The United States finally had a national conversation about the massive far-right movement, namely "Unite the Right," when a white supremacist rammed his vehicle into a crowd of anti-racism protesters, killing a 32-year-old counter-protester, in Charlottesville.
The protester, Heather Heyer, had come to the city to oppose the white nationalists, neo-Nazis, the members of Ku Klux Klan and so-called alt-right, who descended upon the streets holding tiki torches, shouting slogans of white power to protest the removal of the statue of Confederate Gen. Robert E. Lee.
Several other stories of the white supremacy also made headlines this year.
The unity among these far-right groups didn’t happen by chance. According to a study by the Institute of Strategic Dialogue, far-right extremist groups use increasingly sophisticated technology to expand their outreach.
They use leaked military and intelligence documents to influence the elections and create an impact.
The report explains how the so-called alt-right activists who were disconnected for years and didn’t trust each other became connected and mainstreamed their hate movement.
All thanks to the internet, this allows them to “actively seek to overcome ideological and geographic differences for the sake of expanding their influence, reach and impact.”
They have used these technical tools, especially to bring out a behavioral change in the younger generations.
Last year, after collaborating internationally, Europe and the United States crowd funded $200,000 to help charter a 422-ton boat meant to disrupt the rescue of migrants in the Mediterranean Sea.

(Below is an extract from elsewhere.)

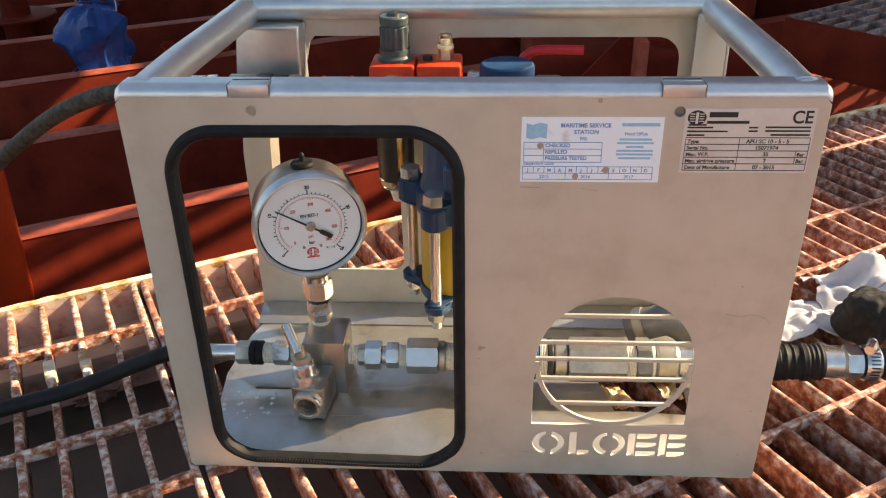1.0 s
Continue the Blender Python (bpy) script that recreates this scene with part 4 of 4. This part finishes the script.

Donations to halt the help came from France, Germany, the United States, the U.K., Italy and several other countries, showed how “groups and individuals are prepared to put aside ideological differences… and instead focus on commonality.”
The report also mentions that far-right groups are using strategies of complicated media disruptions assembled from military playbooks.
“[The far-right] use military and intelligence resources such as leaked strategic communication documents from the GCHQ [the U.K.’s equivalent of the NSA] and NATO to run campaigns against their own governments,” read the report. “By staging sophisticated operations in the style of military psychological operations…they seek to disrupt the democratic process in Europe.”
In another instance, during Germany’s election, the far-right spread misinformation to boost support for the anti-immigration party, the far-right AfD.
The report also points out that current efforts to disrupt this racist rhetoric are lagging far behind.
“Counter-hate efforts must mobilize across borders to match this global threat,” the report read. “Both policy and civil society-led responses…must be coordinated internationally.”
No wonder the incidents of hate-crimes are on a surge in the US.
There has also been a perturbing rise in hate crime and xenophobia, in the United Kingdom.